CarAdvice spoke with Taylor at the 2015 Frankfurt motor show, and he suggested that while he has been ordered to keep a lid on the progress of the new Rolls-Royce SUV, which has been dubbed Project Cullinan, it is moving along, and the design is a key part of the program.
“It’s got to be Rolls-Royce – that’s the biggest part of the brief to meet,” Taylor said.
“An undeniable, natural, authentic Rolls-Royce that just happens to have four-wheel drive and can go off-road if necessary.
“We’ll always get elegance into that formula,” Taylor said, in a slight suggestion that other brands may not have been able to do that yet.
The Rolls-Royce SUV will compete with the likes of the Bentley Bentayga – which is possibly one of the most polarising cars in recent memory – while Mercedes-Benz is likely to do a Maybach version of the updated GLS SUV.
Taylor indicated that the car will have be both functional and formal, and that the brand is “in the process of establishing how formal right now”.
Rolls-Royce Cars product communications manager James Warren said the company is still very early in the development of the new model, so giving away any real details at this point is somewhat difficult.
“That’s the trouble – it’s still such an early stage in the development. We were very eager with Project Cullinan – it was such a talked-about notion – that we were very happy to tell you this is going on. But there’s not a massive amount to talk about right now,” he said.
“These things are all being decided in due course,” Warren said.
“We’re talking years not months away, so those kind of thoughts are not even formed yet.”
Warren said that while other brands may be opting for high-end SUVs to build volume – the Lamborghini Urus, for example, is expected to boost sales – Rolls-Royce isn’t ever going to go for huge sales.
“We don’t chase volume. We’re not in that business. We’re certainly not in the business where we need to spin off a group platform – a car to fulfil a certain niche – in order to hit volume targets. It’s not Rolls-Royce.
“We’re in the business of profitability, scarcity and rarity, at 4000 cars a year.
"We talk about competitors – our competitors are actually your yachts, your jets, fine arts. That sort of thing for share of voice with our customers. Cars, less so.
“It’s customer demand. Our customers ask for it, so we do it.”
It is expected that the new SUV model will carry over the ‘coach’ door layout, too, as Taylor said that is a signature part
of the brand's heritage.
“Coachdoors are us, and they work. People love them,” Taylor said.

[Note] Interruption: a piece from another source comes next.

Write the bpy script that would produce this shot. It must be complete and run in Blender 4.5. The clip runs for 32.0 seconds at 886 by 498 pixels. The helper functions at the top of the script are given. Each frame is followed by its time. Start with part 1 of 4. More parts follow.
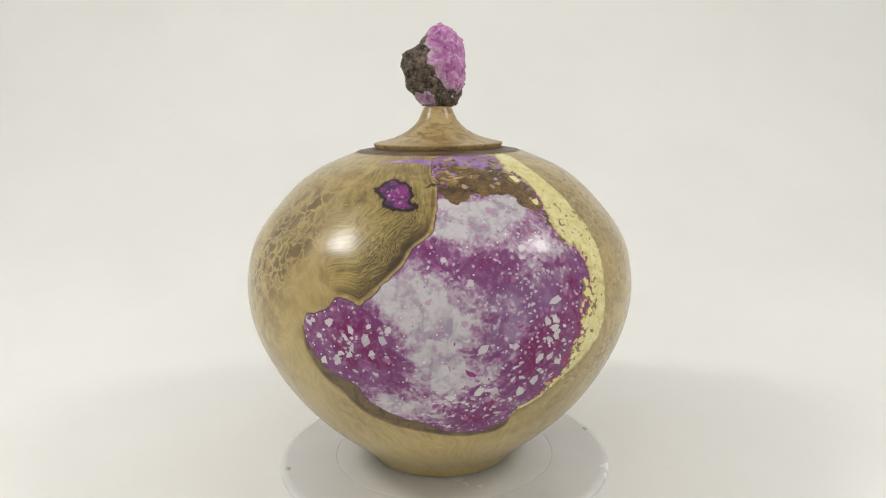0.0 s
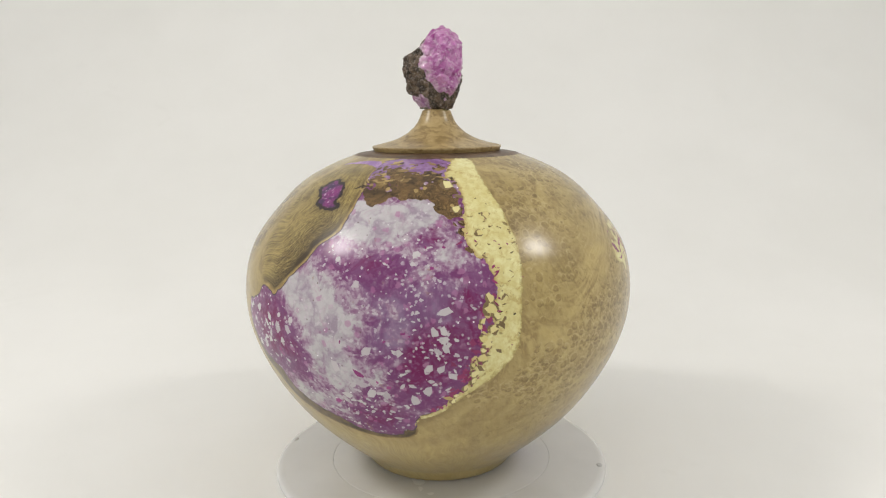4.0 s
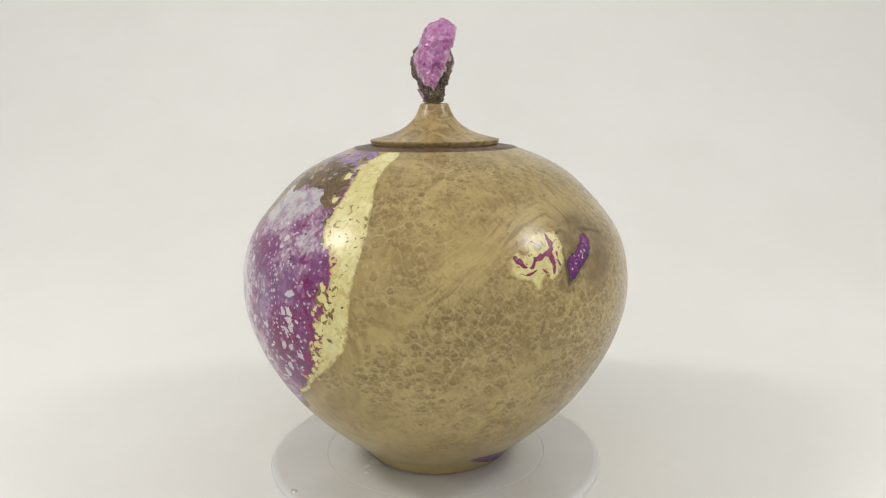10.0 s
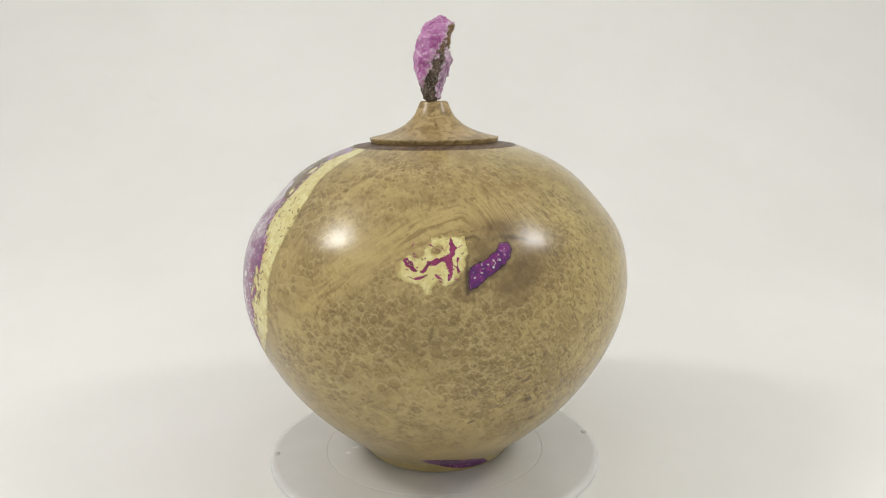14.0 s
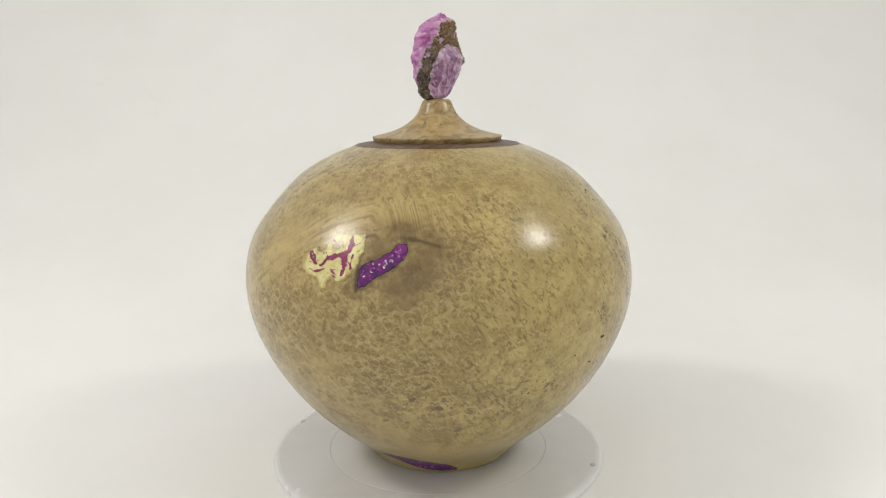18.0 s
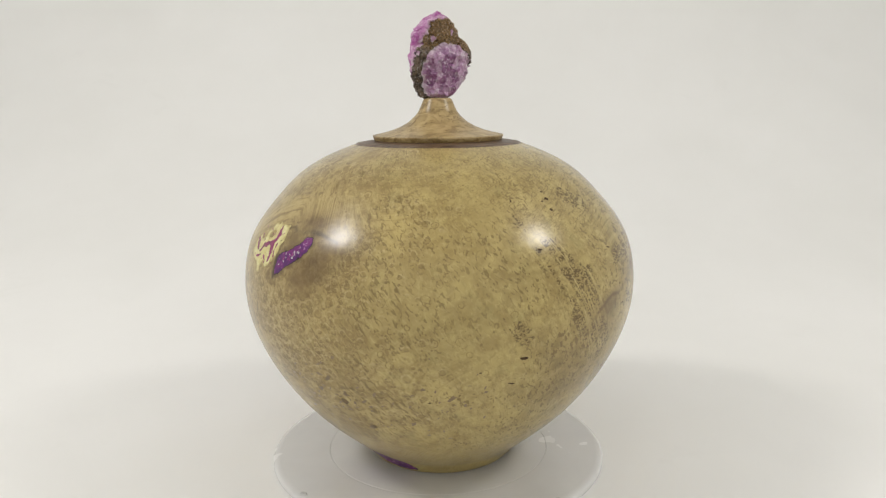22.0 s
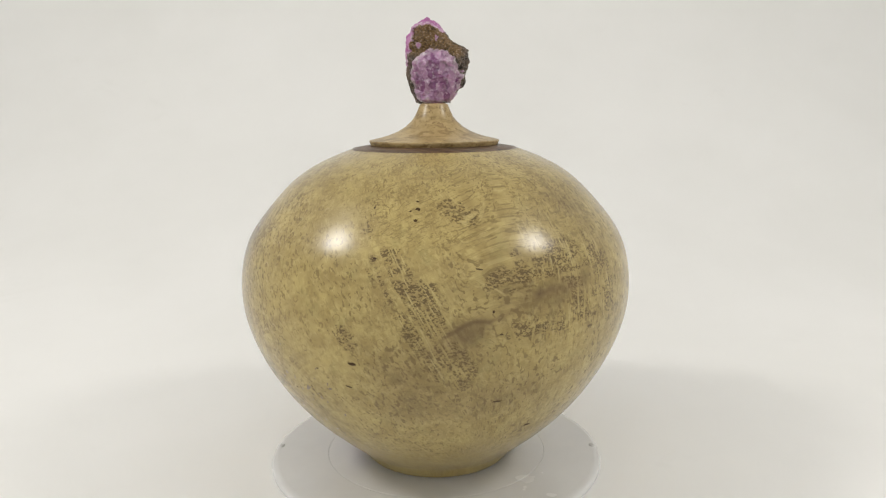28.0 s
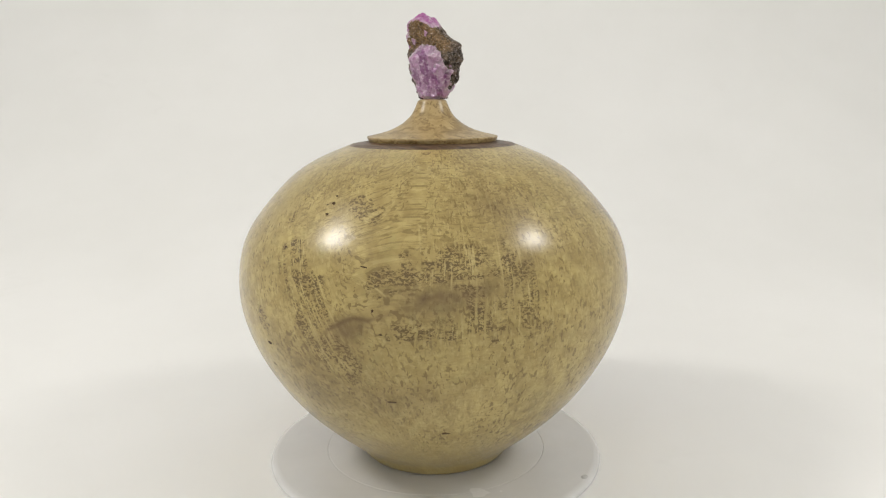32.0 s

“It’s about a grand arrival. When you do that, when you can walk straight out, it's all about effortlessness.
“For us, especially for the rear environment it works, and we will continue that. There’s no doubt,” he said.
Warren echoed that sentiment. “There are a few ‘unchangeables’ for the brand. The coach doors, the umbrellas. It’s a distinction for us, those kind of features, and we’ll guard them very carefully.”
In terms of size, the new SUV will be “big enough”, though Warren said the company “can’t say” if there will be five or seven seats.
“It will be beautiful and luxurious and lovely, and we’ll tell you all about it when we’re ready,” Warren said.
“We announced this thing and said ‘we’ve announced this, we’re doing it’.
"The program has commenced, and that’s where it’s at at the moment. And we’re going to peek you in every now and again, and it’s going to be a very open launch in a way.”
Whether the SUV carries the name Cullinan to production or uses another moniker that fits the bill for the model remains to be seen. (If I were a betting man, I’d put my money on Cloud – it would follow the Ghost, Dawn and Wraith in removing the Silver prefix, harking back to models of old).